One of those candidates — redshirt freshman Clint Moseley — said he isn’t optimistic about his chances.
Moseley has some reasons to think he might trail in the contest. Cam Newton, Barrett Trotter and Neil Caudle split reps evenly during the first half of A-Day. Moseley was the only quarterback not to play with the first-team offense or against the first-team defense.
After the scrimmage, Auburn offensive coordinator Gus Malzahn cautioned reporters not to read too much into that decision.
Moseley’s comments, however, offer a differing tale.
“Not really,” Moseley said last week, when asked if he thought it was still a four-quarterback race. “Being the younger one, I feel like I’m the least ready. ... I realize I’m at a major disadvantage.”
The previously foreign idea of sitting on the bench for two consecutive years has not sat especially well with Moseley.
As a high school quarterback, Moseley started right away for Class 2A Leroy. The only time the prolific high school passer sat out was when he had established such a dominant lead over opponents that playing him would have only been an unnecessary injury risk.
“I’ve never been second, much less fourth,” Moseley said. “I really don’t know how to handle it.
“It’d be like somebody off the street trying to learn the offense on the first day. It’s just something you’re not used to. It’s been tough for me.”
Still, Moseley seemingly handled his role as scout-team quarterback last year pretty well. He even drew rave reviews from Auburn defensive coordinator Ted Roof for his work ethic.
Before every week, Moseley would study game film of opposing quarterbacks to try to effectively simulate Auburn’s opponent in the next game.
The effusive praise from Roof put Moseley on the radar as Auburn began getting more quarterbacks reps during bowl preparation.
It was when Moseley started getting more attention from Malzahn that he realized how much he still needed to develop — as a player and mentally.

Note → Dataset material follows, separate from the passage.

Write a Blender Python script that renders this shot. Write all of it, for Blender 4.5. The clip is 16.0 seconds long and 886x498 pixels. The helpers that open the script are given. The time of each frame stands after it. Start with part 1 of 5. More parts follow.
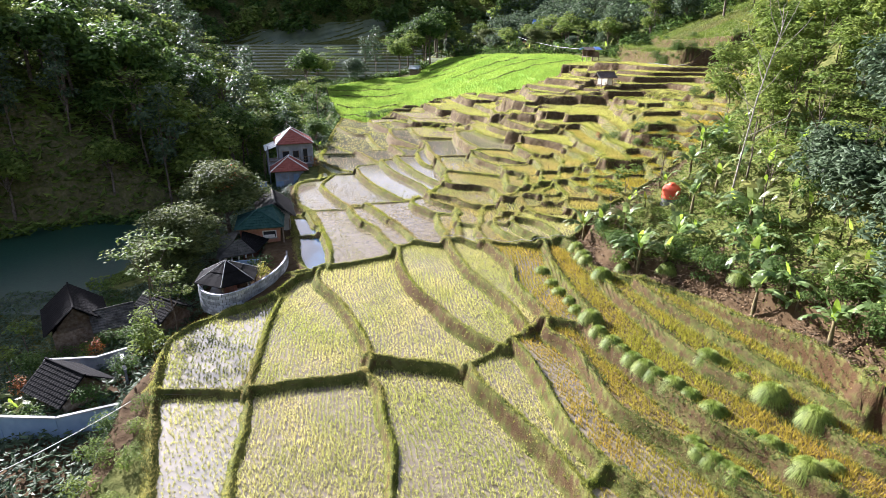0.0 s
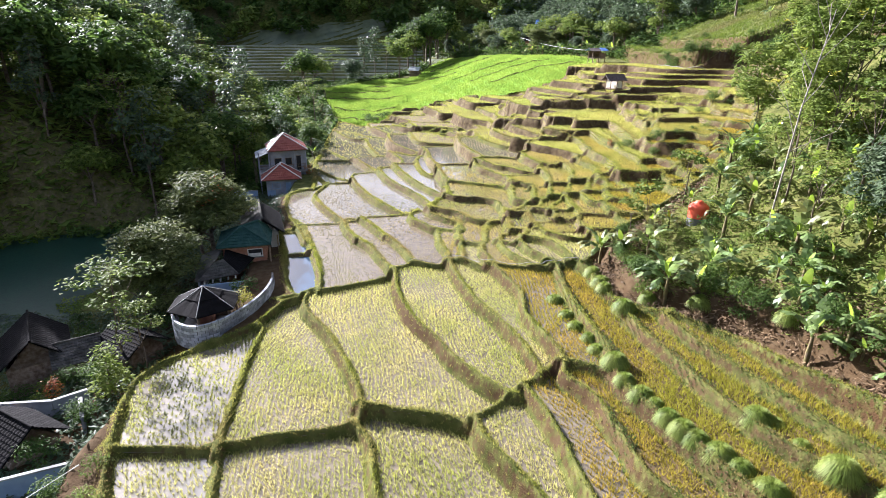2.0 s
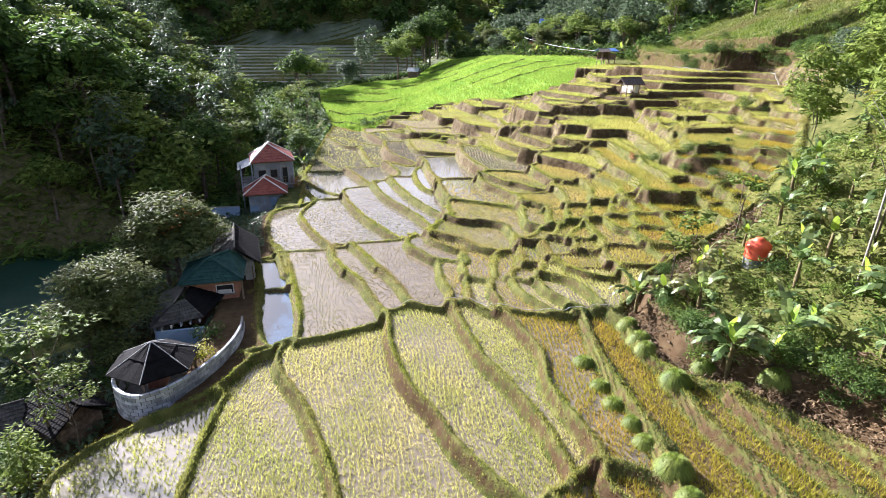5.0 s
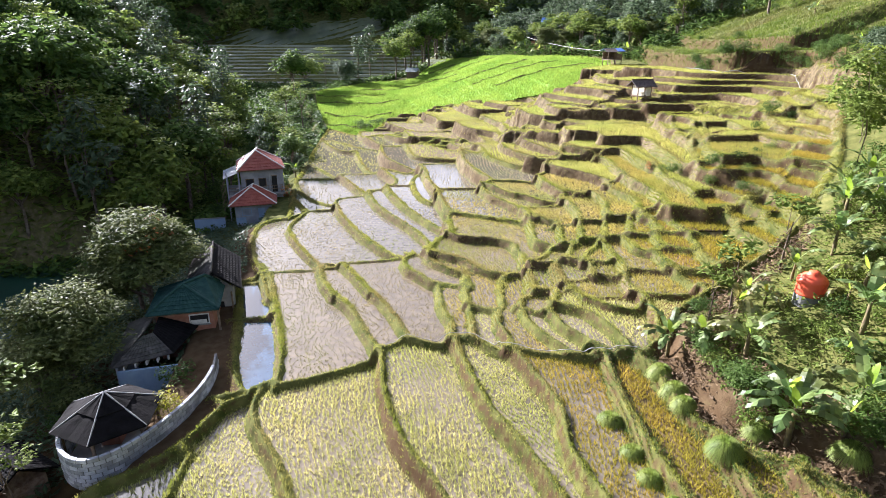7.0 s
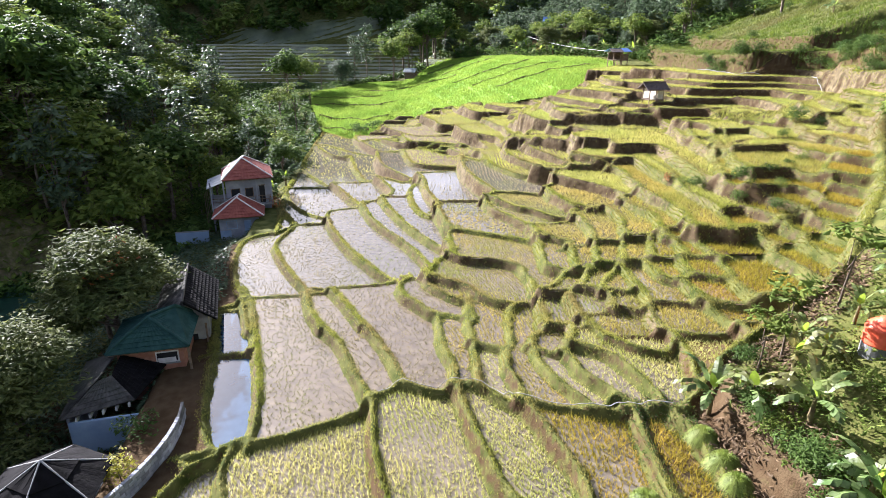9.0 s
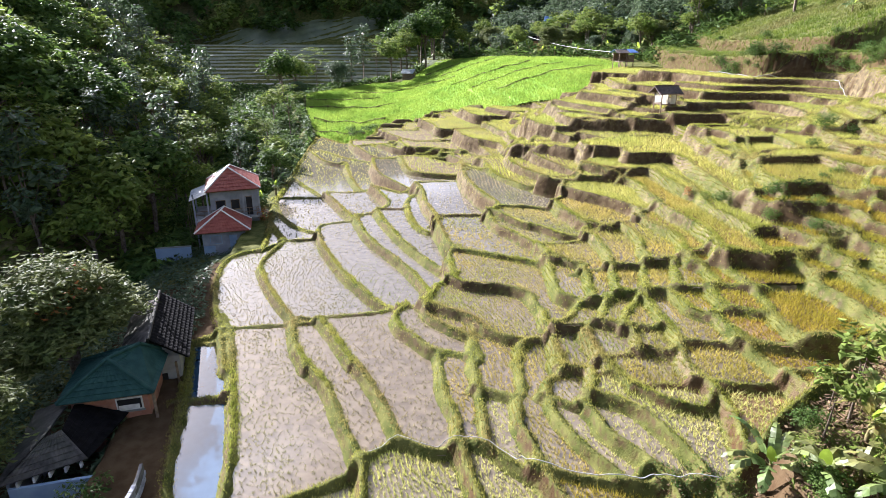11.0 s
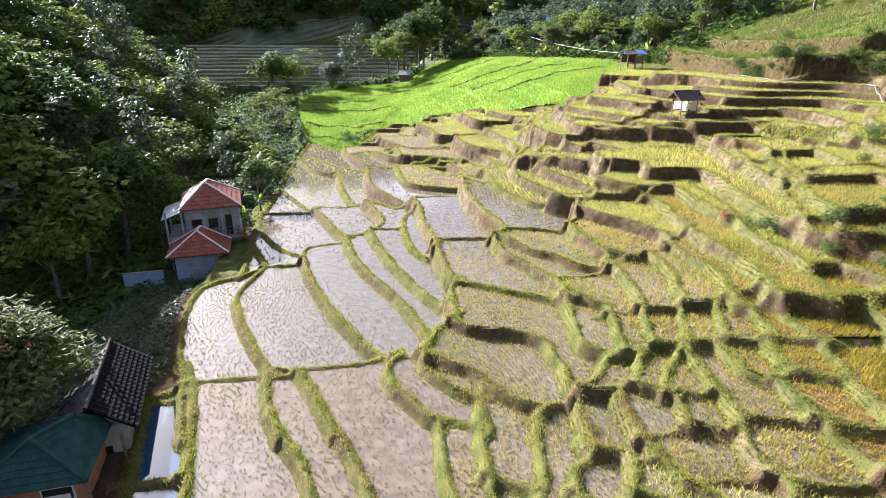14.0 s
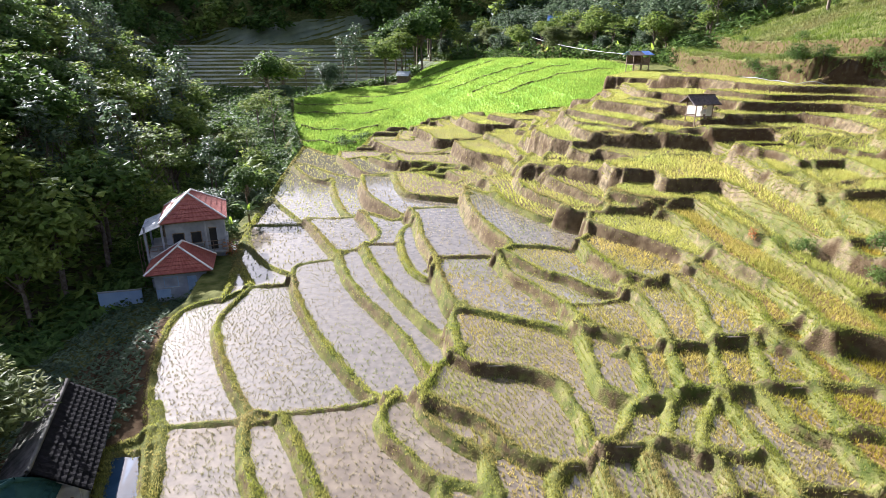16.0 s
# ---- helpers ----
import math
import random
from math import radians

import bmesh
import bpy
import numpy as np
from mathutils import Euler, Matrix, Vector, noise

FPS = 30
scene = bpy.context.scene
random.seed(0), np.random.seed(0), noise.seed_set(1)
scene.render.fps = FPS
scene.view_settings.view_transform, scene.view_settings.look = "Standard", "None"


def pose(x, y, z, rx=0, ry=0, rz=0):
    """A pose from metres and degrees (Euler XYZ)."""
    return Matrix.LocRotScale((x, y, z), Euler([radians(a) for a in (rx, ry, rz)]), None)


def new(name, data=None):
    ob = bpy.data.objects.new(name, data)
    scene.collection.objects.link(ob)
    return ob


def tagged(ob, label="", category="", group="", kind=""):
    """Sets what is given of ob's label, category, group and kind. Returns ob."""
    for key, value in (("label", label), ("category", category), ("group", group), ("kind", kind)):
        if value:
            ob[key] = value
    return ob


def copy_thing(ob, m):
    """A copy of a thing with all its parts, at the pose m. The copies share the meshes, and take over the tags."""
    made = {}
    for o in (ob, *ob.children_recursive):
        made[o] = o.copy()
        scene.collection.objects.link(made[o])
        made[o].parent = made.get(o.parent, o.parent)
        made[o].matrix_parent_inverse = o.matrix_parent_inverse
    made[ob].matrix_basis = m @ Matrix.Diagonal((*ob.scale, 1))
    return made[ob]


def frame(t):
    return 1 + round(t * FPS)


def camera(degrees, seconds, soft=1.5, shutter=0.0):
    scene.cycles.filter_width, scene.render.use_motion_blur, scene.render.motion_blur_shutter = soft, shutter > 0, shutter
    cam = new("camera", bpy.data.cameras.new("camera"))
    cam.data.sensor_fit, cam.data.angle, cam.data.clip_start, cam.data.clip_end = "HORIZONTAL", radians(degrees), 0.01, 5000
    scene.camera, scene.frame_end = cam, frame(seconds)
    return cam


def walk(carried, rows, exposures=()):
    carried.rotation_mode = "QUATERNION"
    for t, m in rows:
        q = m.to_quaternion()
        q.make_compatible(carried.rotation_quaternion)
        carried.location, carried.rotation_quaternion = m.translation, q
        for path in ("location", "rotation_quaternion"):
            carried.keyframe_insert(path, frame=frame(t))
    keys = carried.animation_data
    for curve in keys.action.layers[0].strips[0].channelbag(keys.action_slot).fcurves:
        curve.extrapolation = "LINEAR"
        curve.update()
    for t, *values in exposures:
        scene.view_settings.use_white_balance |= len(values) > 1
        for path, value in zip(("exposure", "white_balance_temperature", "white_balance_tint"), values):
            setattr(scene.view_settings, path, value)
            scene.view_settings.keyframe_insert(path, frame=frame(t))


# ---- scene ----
cam = camera(74.7, 16.0, soft=0.4)
METRES, EYE, TILT, LEAN, TURN = 32.0, 15.0, -20.6, 0.0, 0.0
ROWS = [
    (0.0, 0.0, 0.0, 0.0, -0.0, 0.0, 0.0),
    (0.5, -0.0001, 0.026, 0.0095, 0.02, 0.01, 0.0),
    (1.0, -0.0002, 0.0567, 0.0211, 0.04, 0.01, -0.01),
    (1.5, -0.0009, 0.089, 0.0335, 0.04, 0.01, -0.02),
    (2.0, -0.0013, 0.1225, 0.0459, 0.05, 0.04, -0.03),
    (2.5, -0.0021, 0.1561, 0.0586, 0.05, 0.02, -0.03),
    (3.0, -0.0034, 0.1895, 0.0708, 0.04, 0.02, -0.05),
    (3.5, -0.0041, 0.2225, 0.0832, 0.04, 0.01, -0.06),
    (4.0, -0.0046, 0.2556, 0.0952, 0.03, 0.02, -0.05),
    (6.5, -0.0075, 0.4163, 0.1536, -0.04, -0.02, -0.01),
    (7.0, -0.0083, 0.4473, 0.1652, -0.07, -0.04, -0.01),
    (7.5, -0.0092, 0.4784, 0.1766, -0.11, -0.05, -0.01),
    (8.0, -0.0098, 0.5094, 0.1885, -0.14, -0.08, -0.01),
    (8.5, -0.0107, 0.5397, 0.1998, -0.19, -0.08, -0.01),
    (9.0, -0.0113, 0.5692, 0.2114, -0.22, -0.11, 0.01),
    (11.5, -0.0143, 0.7089, 0.2658, -0.38, -0.12, 0.1),
    (12.0, -0.0147, 0.735, 0.2763, -0.39, -0.13, 0.12),
    (12.5, -0.0156, 0.7605, 0.2864, -0.44, -0.15, 0.12),
    (13.0, -0.0163, 0.786, 0.296, -0.47, -0.14, 0.15),
    (13.5, -0.017, 0.8115, 0.3056, -0.5, -0.15, 0.17),
    (14.0, -0.0175, 0.8366, 0.3149, -0.54, -0.15, 0.18),
    (14.5, -0.0183, 0.8617, 0.3242, -0.58, -0.15, 0.19),
    (15.0, -0.0187, 0.8867, 0.3334, -0.61, -0.15, 0.2),
    (15.5, -0.019, 0.9112, 0.343, -0.65, -0.16, 0.21),
    (16.0, -0.0198, 0.9357, 0.352, -0.69, -0.14, 0.21),
]
walk(cam, [(t, pose(0, 0, EYE, TILT, LEAN, TURN) @ pose(METRES * x, METRES * y, METRES * z, 90 + pitch, roll, yaw)) for t, x, y, z, yaw, pitch, roll in ROWS])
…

“It’s about how I handle criticism,” Moseley said. “I come from a little school. I was criticized, but not too much. I’ve never been chewed out the way I’ve been up here.
“I feel like I’m physically ready to play. Malzahn always tells me it’s the mental part of it that’s holding me back. It just never sunk in. I don’t know why.”
Moseley said he developed a bad attitude during the end of fall, which carried over into the beginning of spring.
It wasn’t until he sat down with a graduate assistant coach that Moseley changed his perception.
Now, Moseley said, he has reversed his attitude’s course and has put himself in a better spot mentally — even if he is still well behind in the quarterback competition.
“It finally sunk in: Maybe they’re yelling at me all the time every day to get me better and see how I respond to it and see if I’m growing up into a man,” Moseley said. “I bought into it. There have been a lot of positive things during the past three weeks.”While Moseley has found a more positive attitude, he hasn’t lost his drive to finish atop the Auburn depth chart.
Though he has come to terms with the fact he likely faces tough odds to becoming the starting quarterback, he said it’s not something he enjoys.
“Of course I’ll be disappointed,” Moseley said. “Not being first last year, I was disappointed. Not playing, no matter what I’m doing, if I’m not first, I’m disappointed.”